Protests part of a ‘dangerous conspiracy’
GENEVA • Iran gave a glimpse on Wednesday into the scale of what may have been the biggest anti-government protests in the 40-year history of the Islamic Republic, with an official saying 200,000 people had taken part and a lawmaker saying 7,000 were arrested.
Supreme Leader Ayatollah Ali Khamenei, in his strongest remarks since the unrest peaked, described the two weeks of violence as the work of a “very dangerous conspiracy.”
He also said the unrest, initially sparked by fuel price hikes but which then spiralled, had been quelled.
Iran has given no official death toll, but Amnesty International said this week it had documented the deaths of at least 143 protesters. Tehran has rejected this figure.
A number anywhere close to that would make it the deadliest anti-government unrest at least since the authorities put down Green Revolution protests that surrounded the disputed 2009 presidential election, and probably since the 1979 Islamic Revolution that toppled the shah and swept clerics to power.
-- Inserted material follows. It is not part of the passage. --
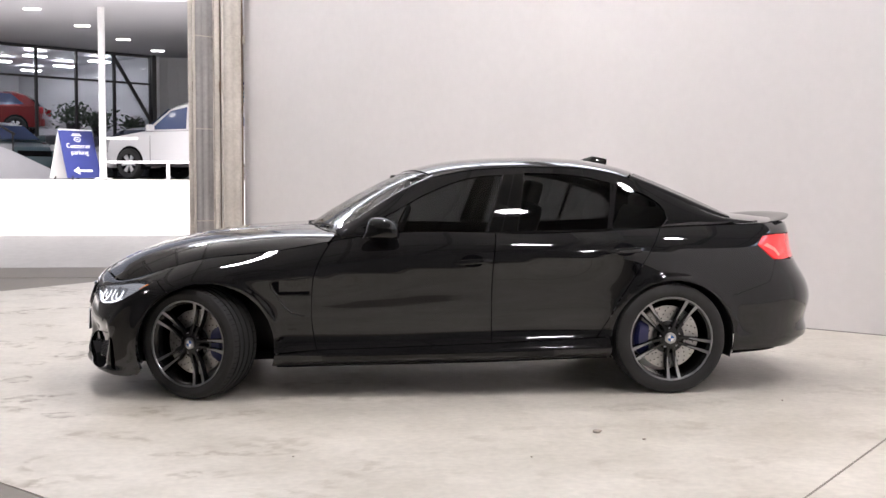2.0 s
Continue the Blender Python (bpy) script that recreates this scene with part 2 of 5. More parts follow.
def rounded(poly, r, k=4):
    """Rounds the corners of an outline."""
    out, n = [], len(poly)
    for i in range(n):
        p, a, b = Vector(poly[i]), Vector(poly[i - 1]), Vector(poly[(i + 1) % n])
        rr = r[i] if isinstance(r, (list, tuple)) else r
        d1, d2 = (a - p), (b - p)
        q = min(rr, 0.45 * d1.length, 0.45 * d2.length)
        s, e = p + d1.normalized() * q, p + d2.normalized() * q
        for j in range(k + 1):
            t = j / k
            out.append(tuple((1 - t) ** 2 * s + 2 * t * (1 - t) * p + t * t * e))
    return out


def smooth_line(pts, n=24):
    """A smooth open curve through points."""
    t = np.r_[0, np.cumsum(np.hypot(*np.diff(np.array(pts), axis=0).T))]
    return [tuple(map(float, p)) for p in spline(t, pts)(np.linspace(0, t[-1], n))]


CENTRE = np.array((1.5, 0, 0.55))


def panel(name, outline, F, material, parent, label="", step=0.03, holes=(), gap=0.002, rim=0.012, side=1, off=0.0, toward=None, lip=True):
    """A skin on the surface F(a, b), cut to an outline with holes, with exact normals and a turned-in rim."""
    outer = dense(inset(outline, gap) if gap else outline, step)
    loops = [outer] + [dense(inset(h, -gap) if gap else h, step * 0.7) for h in holes]
    pts, edges = [], []
    for lp in loops:
        s = len(pts)
        pts += lp
        edges += [(s + i, s + (i + 1) % len(lp)) for i in range(len(lp))]
    bpts = np.array(pts)
    lo, hi = bpts.min(0), bpts.max(0)
    gx, gy = np.meshgrid(np.arange(lo[0], hi[0], step) + step / 2, np.arange(lo[1], hi[1], step) + step / 2)
    g = np.c_[gx.ravel(), gy.ravel()]
    ok = inside(outer, g)
    for h in loops[1:]:
        ok &= ~inside(h, g)
    g = g[ok]
    if len(g):
        d = np.full(len(g), 9.0)
        for i in range(0, len(bpts), 200):
            d = np.minimum(d, np.linalg.norm(g[:, None] - bpts[None, i:i + 200], axis=2).min(1))
        g = g[d > 0.45 * step]
    co = [Vector(p) for p in [*pts, *map(tuple, g)]]
    from mathutils.geometry import delaunay_2d_cdt
    vo, _, fo, ov, _, _ = delaunay_2d_cdt(co, edges, [], 0, 1e-7)
    v2 = np.array([tuple(v) for v in vo])
    cen = np.array([v2[list(f)].mean(0) for f in fo])
    keep = inside(outer, cen)
    for h in loops[1:]:
        keep &= ~inside(h, cen)
    faces = [list(f) for f, k in zip(fo, keep) if k]
    e = 0.004
    P = F(v2[:, 0], v2[:, 1])
    N = np.cross(F(v2[:, 0] + e, v2[:, 1]) - F(v2[:, 0] - e, v2[:, 1]), F(v2[:, 0], v2[:, 1] + e) - F(v2[:, 0], v2[:, 1] - e))
    N /= np.maximum(np.linalg.norm(N, axis=1, keepdims=True), 1e-12)
    ref = np.array(toward) if toward is not None else (P.mean(0) - CENTRE)
    if (N.mean(0) * ref).sum() < 0:
        N = -N
    P = P + N * off
    if side < 0:
        P, N = P * (1, -1, 1), N * (1, -1, 1)
    back = {}
    for vi, orig in enumerate(ov):
        for o in orig:
            if o < len(pts):
                back[o] = vi
    V, NN = [P], [N]
    n0 = len(P)
    extra = []
    if lip:
        s = 0
        for li, lp in enumerate(loops):
            ids = [back[s + i] for i in range(len(lp)) if s + i in back]
            s += len(lp)
            a, b = P[ids], P[ids] - N[ids] * rim
            t = np.roll(a, -1, 0) - np.roll(a, 1, 0)
            o = np.cross(t, N[ids])
            o /= np.maximum(np.linalg.norm(o, axis=1, keepdims=True), 1e-9)
            sg = 1 if area2(lp) > 0 else -1
            k = len(ids)
            # rim normals point away from the skin
            cdir = a - a.mean(0)
            if ((o * cdir).sum() < 0) != (li > 0):
                o = -o
            base = n0 + sum(len(x) for x in V[1:])
            V += [a, b]
            NN += [o, o]
            for i in range(k):
                j = (i + 1) % k
                extra.append([base + i, base + j, base + k + j, base + k + i])
    V, NN = np.vstack(V), np.vstack(NN)
    fixed = []
    for f in faces + extra:
        p = V[f]
        n = np.cross(p[1] - p[0], p[2] - p[0])
        fixed.append(f if (n * NN[f].mean(0)).sum() >= 0 else f[::-1])
    me = bpy.data.meshes.new(name)
    me.from_pydata(V.tolist(), [], fixed)
    me.materials.append(material)
    me.shade_smooth()
    me.normals_split_custom_set_from_vertices(NN.tolist())
    ob = new(name, me)
    ob.parent = parent
    if label:
        ob["label"] = label
    return ob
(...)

Details of the unrest have been difficult to report from outside Iran, especially after the authorities shut down the Internet for a week.
Residents and state media said mobile Internet was restored in the capital Tehran and several other areas on Wednesday, after fixed-line Internet was partially reconnected on Monday.
The Intelligence Ministry said at least eight people linked to the U.S. Central Intelligence Agency had been arrested during the unrest.
“These elements had received Cia-funded training in various countries under the cover of becoming citizen-journalists,” the state news agency IRNA quoted the ministry as saying.
The violence comes as Iran’s economy has been hit by tighter U.S. sanctions that have slashed oil exports this year, and as mass demonstrations have erupted in Iraq and Lebanon against governments built around prominent pro-iran factions.
Tehran has blamed “thugs” linked to its opponents in exile and the country’s main foreign foes, namely the U.S., Israel and Saudi Arabia.
Disturbances began on Nov. 15 after the government of the Islamic Republic, one of OPEC’S biggest oil producers, announced gasoline price hikes. But protests quickly turned political, with demonstrators demanding the removal of top leaders.
“A deep, vast and very dangerous conspiracy that a lot of money had been spent on ... was destroyed by the people,” Khamenei told a meeting with the paramilitary Basij force that took part in the crackdown on protests, his official website said.
Interior Minister Abdolreza Rahmani Fazli said 731 banks, 70 gas stations and 140 government sites had been torched. More than 50 bases used by security forces were attacked, he said, in remarks reported by IRNA.